Brasileirao appena concluso. Il Palmeiras di Cuca ha trionfato davanti a un altro "top" club carioca, il Flamengo, guidato a centrocampo da un certo Diego... Sì, è proprio lui, l'ex Juventus, che a 31 anni ha deciso di tornare nel suo Brasile, dopo 12 anni di Europa. Diego, che nel 2009 passò dal Werder Brema ai bianconeri per 25 milioni di euro, si racconta nel corso di una lunga intervista concessa a ExtraTime:
"Europa? Ovunque ho imparato qualcosa. Il cambio più drastico è stato in Germania nel 2006. Inverno rigido, lingua difficile, ma lì ho imparato di più come uomo e giocatore in 6 anni fra Werder e Wolfsburg. Portogallo? Non avevo nozione di ciò che voleva dire giocare in Europa. Ma era la mia lingua, il Porto aveva una struttura molto buona, vinsi l’Intercontinentale. Italia? Un popolo appassionato di calcio, un club gigantesco come la Juventus, un calore umano simile a quello brasiliano. Un calcio un po’ più difensivo, ma tatticamente finisci per imparare tanto. In Spagna fu sensazionale l’Atletico Madrid: campi eccellenti, squadre che vogliono sempre giocare, uno stile molto gradito dai giocatori tecnici. Una finale Champions e una Europa League vinta. Turchia? Lì le persone vivono il calcio 24 ore al giorno. Forti emozioni al Fenerbahçe. Mi ha incantato Istanbul, una città speciale. Se dovessi scegliere un posto per viverci, direi Spagna. Quello in cui ho imparato di più la Germania. Ma lo stile di vita italiano, in cui si parla ad alta voce, si gesticola e ci si abbraccia: piace molto a noi brasiliani e il cibo è meraviglioso".

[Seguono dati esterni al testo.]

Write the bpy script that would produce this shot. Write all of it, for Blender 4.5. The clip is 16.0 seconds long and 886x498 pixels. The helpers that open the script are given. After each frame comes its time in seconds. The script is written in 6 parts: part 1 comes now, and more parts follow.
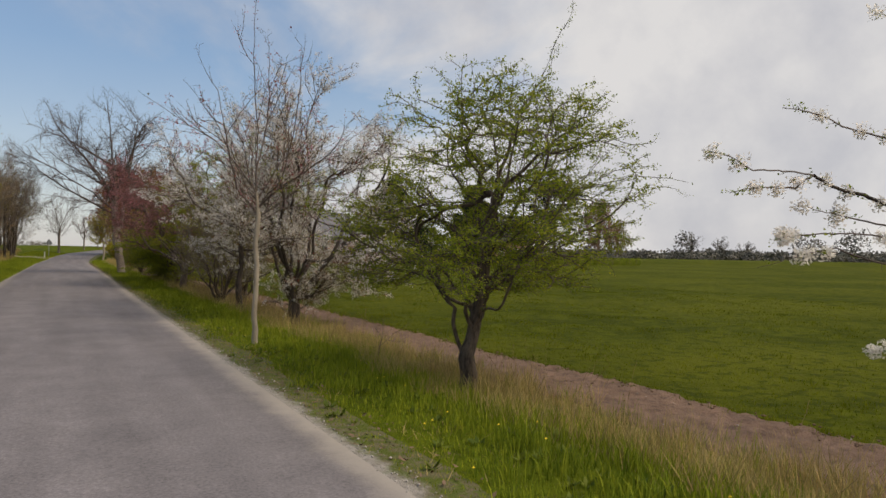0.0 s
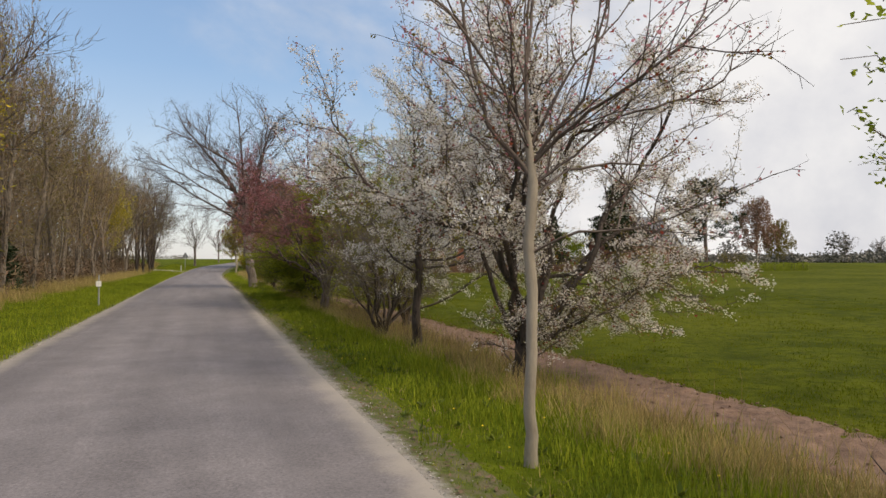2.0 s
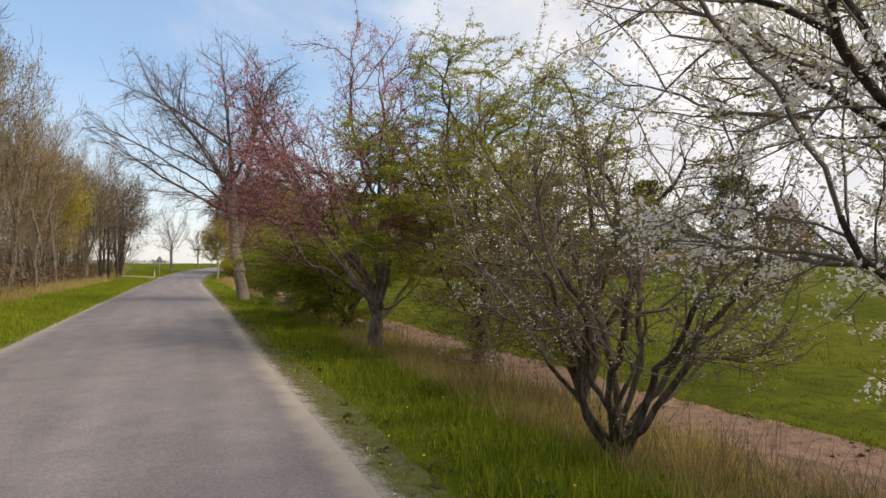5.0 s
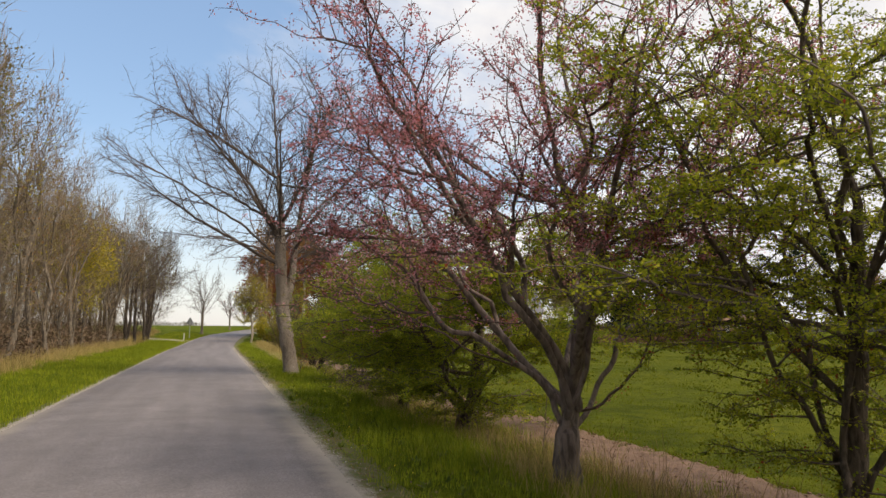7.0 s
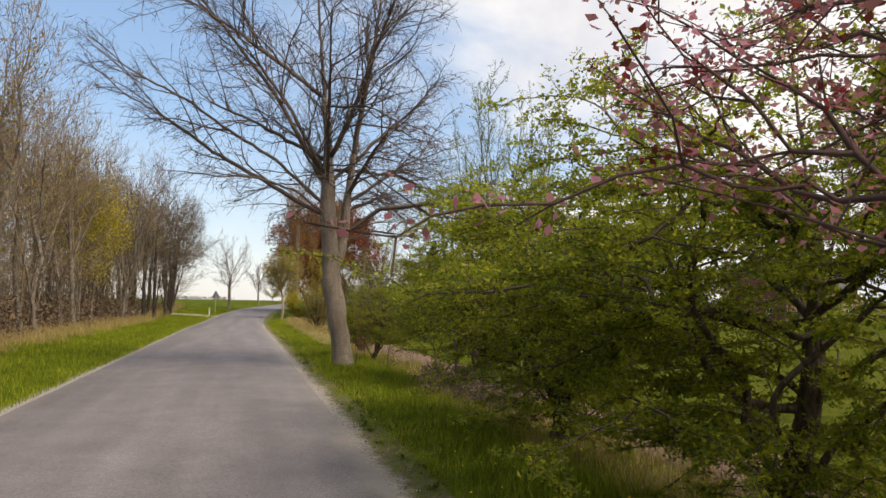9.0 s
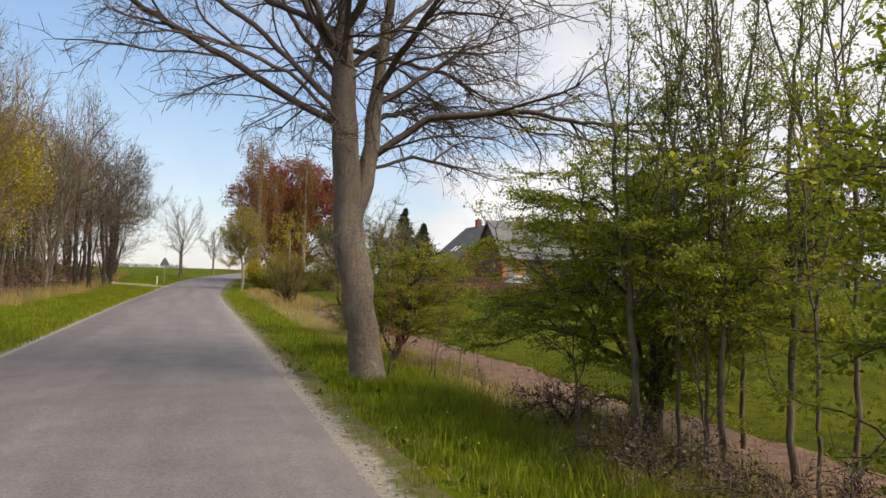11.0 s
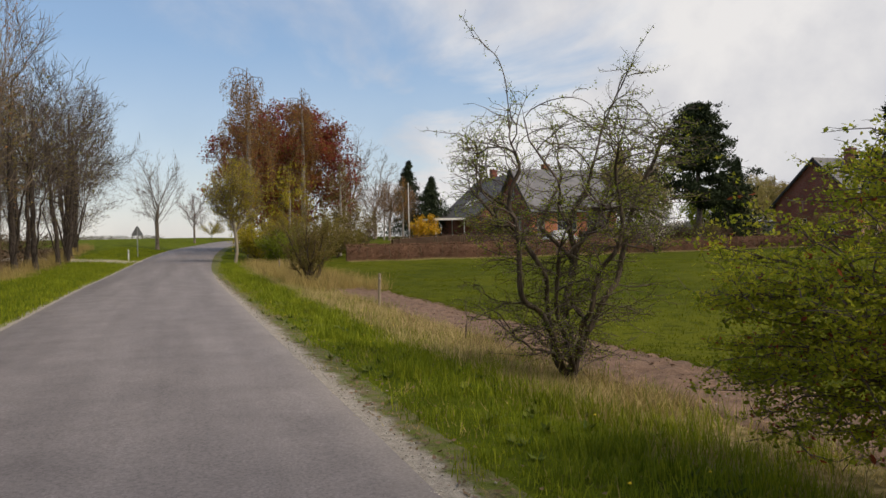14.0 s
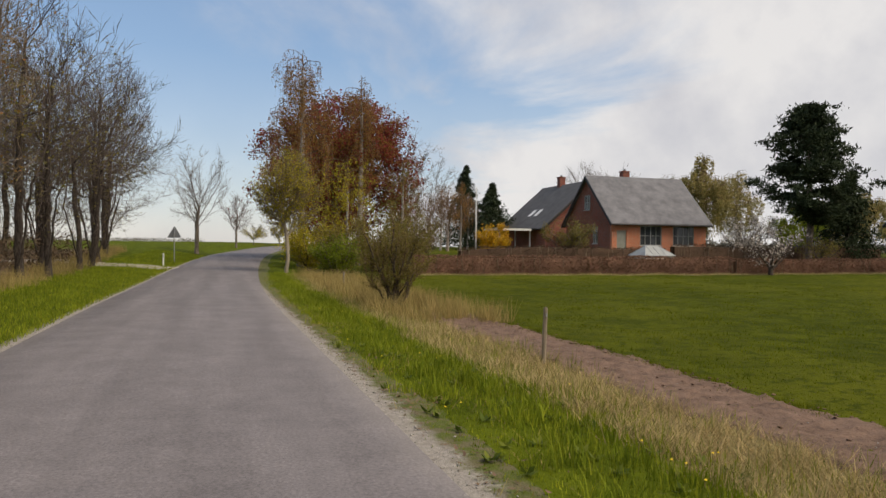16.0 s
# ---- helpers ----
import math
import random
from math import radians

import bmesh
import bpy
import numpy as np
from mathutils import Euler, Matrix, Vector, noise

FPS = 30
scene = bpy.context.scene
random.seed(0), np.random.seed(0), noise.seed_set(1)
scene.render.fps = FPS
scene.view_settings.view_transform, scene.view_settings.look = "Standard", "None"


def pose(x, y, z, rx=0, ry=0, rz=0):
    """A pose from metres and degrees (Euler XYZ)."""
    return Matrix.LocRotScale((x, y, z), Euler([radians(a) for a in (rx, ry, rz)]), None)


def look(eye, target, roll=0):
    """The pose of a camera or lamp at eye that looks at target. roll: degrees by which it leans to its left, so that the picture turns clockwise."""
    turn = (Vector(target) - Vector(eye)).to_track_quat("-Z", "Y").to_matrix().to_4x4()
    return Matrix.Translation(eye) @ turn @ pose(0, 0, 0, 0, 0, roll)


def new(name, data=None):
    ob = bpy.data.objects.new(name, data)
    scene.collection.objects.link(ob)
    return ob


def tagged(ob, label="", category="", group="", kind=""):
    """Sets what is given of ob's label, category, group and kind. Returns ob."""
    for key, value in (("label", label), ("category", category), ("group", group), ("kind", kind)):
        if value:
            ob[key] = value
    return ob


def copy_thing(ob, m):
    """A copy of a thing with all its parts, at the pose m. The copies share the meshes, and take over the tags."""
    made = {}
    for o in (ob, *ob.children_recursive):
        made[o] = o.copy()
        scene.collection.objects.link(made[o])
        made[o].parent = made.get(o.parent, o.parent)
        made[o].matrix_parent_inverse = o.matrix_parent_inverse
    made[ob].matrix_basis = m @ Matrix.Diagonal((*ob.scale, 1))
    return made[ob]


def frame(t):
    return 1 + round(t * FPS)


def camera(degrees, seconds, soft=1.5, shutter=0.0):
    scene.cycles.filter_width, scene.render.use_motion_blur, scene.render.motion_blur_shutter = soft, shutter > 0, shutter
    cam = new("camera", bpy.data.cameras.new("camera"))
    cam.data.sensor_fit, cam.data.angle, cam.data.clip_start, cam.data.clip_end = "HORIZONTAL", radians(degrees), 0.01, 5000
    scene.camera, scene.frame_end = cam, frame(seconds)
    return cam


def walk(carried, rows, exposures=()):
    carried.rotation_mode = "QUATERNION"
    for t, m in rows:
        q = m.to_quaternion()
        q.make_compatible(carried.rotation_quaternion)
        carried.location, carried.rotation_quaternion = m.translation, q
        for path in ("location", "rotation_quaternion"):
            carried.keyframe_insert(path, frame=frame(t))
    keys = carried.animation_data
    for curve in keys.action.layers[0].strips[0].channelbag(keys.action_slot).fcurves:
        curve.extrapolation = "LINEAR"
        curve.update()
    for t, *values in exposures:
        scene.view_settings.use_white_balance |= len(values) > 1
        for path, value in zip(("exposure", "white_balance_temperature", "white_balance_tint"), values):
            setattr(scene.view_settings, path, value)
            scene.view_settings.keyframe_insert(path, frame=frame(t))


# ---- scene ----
cam = camera(65.54, 16.0)
PATH = [
    (0.0, -0.607, 0.000, 1.653, 90.37, -0.88, -28.77),
    (0.5, -0.418, 1.894, 1.647, 89.84, 0.61, -26.84),
    (1.0, -0.355, 3.861, 1.650, 90.00, 0.33, -22.29),
    (1.5, -0.203, 5.762, 1.648, 91.10, 0.25, -19.75),
    (2.0, -0.076, 7.635, 1.642, 90.97, 0.04, -19.12),
    (2.5, 0.064, 9.477, 1.633, 90.83, -1.82, -19.48),
    (3.0, 0.206, 11.281, 1.635, 90.69, 0.74, -19.15),
    (3.5, 0.278, 13.036, 1.634, 91.00, -0.26, -20.64),
    (4.0, 0.294, 14.753, 1.635, 90.79, 1.00, -21.41),
    (4.2, 0.275, 15.441, 1.638, 90.81, 0.84, -21.27),
    (6.3, 0.088, 22.723, 1.650, 95.09, -0.49, -19.63),
    (6.5, 0.078, 23.425, 1.651, 96.00, -0.37, -19.22),
    (7.0, 0.047, 25.203, 1.659, 96.58, -0.18, -18.29),
    (7.5, 0.069, 27.001, 1.663, 98.00, -2.00, -18.77),
    (8.0, 0.144, 28.821, 1.660, 97.43, 1.51, -17.16),
    (8.5, 0.147, 30.705, 1.663, 94.93, -1.22, -15.63),
    (8.7, 0.161, 31.455, 1.659, 94.71, -0.95, -15.68),
    (10.8, 0.173, 39.433, 1.653, 92.57, -1.04, -19.79),
    (11.0, 0.166, 40.205, 1.651, 92.24, -1.24, -19.73),
    (11.5, 0.156, 42.168, 1.647, 91.08, -1.98, -19.13),
    (12.0, 0.143, 44.146, 1.649, 90.22, 0.61, -18.77),
    (12.5, 0.074, 46.110, 1.641, 89.50, -1.43, -19.35),
    (13.0, 0.049, 48.019, 1.642, 88.72, 1.35, -18.63),
    (13.5, 0.006, 49.912, 1.643, 89.11, -0.30, -20.03),
    (14.0, -0.021, 51.801, 1.642, 88.86, 1.14, -21.37),
    (14.5, -0.058, 53.719, 1.649, 88.49, -0.45, -20.93),
    (15.0, -0.091, 55.656, 1.645, 89.11, 0.88, -20.83),
    (15.5, -0.075, 57.598, 1.633, 89.84, 0.24, -19.93),
    (16.0, -0.098, 59.568, 1.640, 89.80, -0.52, -18.43),
]
walk(cam, [(t, pose(*p)) for t, *p in PATH], exposures=((0.0, -0.31, 6600, 12.0), (1.5, -0.05, 6600, 12.0), (3.0, 0.16, 6600, 12.0), (4.0, 0.36, 6600, 12.0), (6.5, 0.04, 6750, 12.0), (7.0, 0.24, 6750, 12.0), (8.0, 0.36, 6750, 12.0), (8.5, 0.33, 6750, 12.0), (11.0, 0.22, 6600, 12.0), (11.5, 0.22, 6600, 12.0), (12.5, 0.06, 6600, 12.0), (13.5, -0.08, 6600, 12.0), (14.5, -0.14, 6600, 12.0), (16.0, -0.16, 6600, 12.0)))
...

Diego poteva tornare in Italia: "Sì, dei club mi hanno cercato prima del Flamengo. Non erano tra i 5 o 6 top. Sono stati onesti: hanno detto di non poter competere con gli altri". Capitolo Juventus: "Non mi pento di nulla, fu un sogno. Avevo proposte da Real Madrid, Bayern ma preferii la Juve. Firmai per 4 anni. Però è un club in cui si deve vincere. E non fu ciò che successe. All’epoca fecero una rivoluzione. Cambiarono la filosofia, volevano un calcio più attraente. All’inizio fu meraviglioso, 4 vittorie di fila, io feci una doppietta a Roma. Ma poi i risultati non arrivarono, forse perché la squadra non si identificò con quel sistema. A gennaio arrivò Zaccheroni per Ferrara. La stagione seguente presero Delneri, che riportò il 4-4-2. Già quando lui era al Porto nel 2004 seppi che non era stato favorevole al mio arrivo. Non giocava con una mezzala. Cambiò tutto. Arrivò una nuova direzione con Marotta: lui e Delneri mi dicevano che volevano tenermi ma il mio agente mi fece vedere una procura con cui la Juve lo autorizzava a trattarmi con altre società. Scelsi il Wolfsburg. Oggi, con la maturità, non me ne sarei andato subito, sarei rimasto almeno un altro anno. Non ebbi pazienza…".
Del Piero e Diego incompatibili? "Nooo. Ci siamo parlati a lungo di recente a San Paolo. Delneri disse che non potevamo giocare insieme. Ma Del Piero è una persona sensazionale, con cui avevo ottimi rapporti dentro e fuori dal campo. Come con Grosso, Cannavaro, Chiellini". Migliori allenatori e avversari più difficili da affrontare? "Simeone è da top 3. Per l’intensità del lavoro, ha portato l’Atletico tra le big in Europa. Schaaf, del Werder, faceva funzionare la squadra in modo eccellente, e Luxemburgo al Santos. In nazionale Parreira con cui ho vinto una Coppa America nel 2004. Zé Ricardo, ora al Flamengo, è intelligente, umile senza perdere autorità. L’avversario più tosto? Makelele. Lo incontrai in Champions quando lui era al Chelsea e io al Werder: era durissimo saltarlo". Ora il Flamengo quando è stato ingaggiato: "Mi sono sorpreso di tanta gente all’aeroporto quando sono arrivato. Un impatto fortissimo, una tifoseria fanatica. Il Maracanã pieno". Rapporto speciale con Robinho: "Siamo sempre amici, fratelli. Quando ero al Werder ebbi occasioni di passare al Real Madrid, dove lui giocava, ma non si arrivò a un accordo".